Do you ever tell this woman "I'm sorry, but that just won't work for me. I'm happy to drop daughter off at your house, or we can arrange another time"?
I think it's poor form for the mother to be 'protecting' her daughter from dealing with the realities of life. She should be teaching her child that toys are just toys, but it's friends that make the toys more fun-- instead of indulging this behavior. How long does she intend to indulge her daughter's behavior? Because what she's doing, in essence, is fostering it--likely because she doesn't want to deal with the tantrums and crying and work of helping children to share.
You should speak up when she says something about sharing: "You know, it's good for her to have practice. Have you thought about putting her favorite toys away before a playdate, so she can get along with her friends while they're over?" If it were me, I would only say 'yes' to hosting when it works for you...
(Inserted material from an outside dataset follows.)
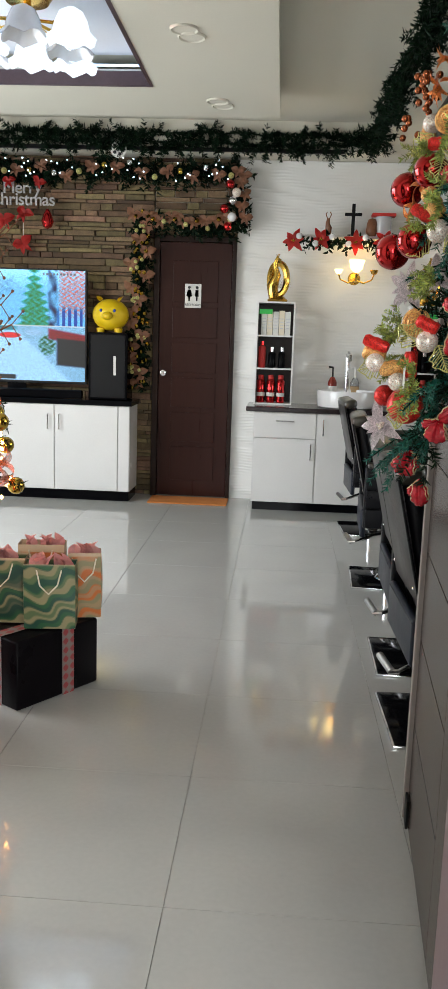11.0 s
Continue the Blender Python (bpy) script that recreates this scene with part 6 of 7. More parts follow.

Also, just be cautious of the other mom and what/how she excuses her child. Over the years I've been on this forum, I've seen relationships which probably started a bit like this (with one parent/child pair seeming emotionally responsible for the other pair's needs) and have ended up in situations where bullying was condoned by the other parent-- that is, the parent of the child who behaves in a bratty way or says mean things gets excused by their parent and it becomes expected that the other mother/daughter should follow suit. When friendships become truly unequal--when one party is expected to accommodate and be compliant to the other's needs without reciprocity-- then you are in for a whole mess of further dysfunctional behaviors.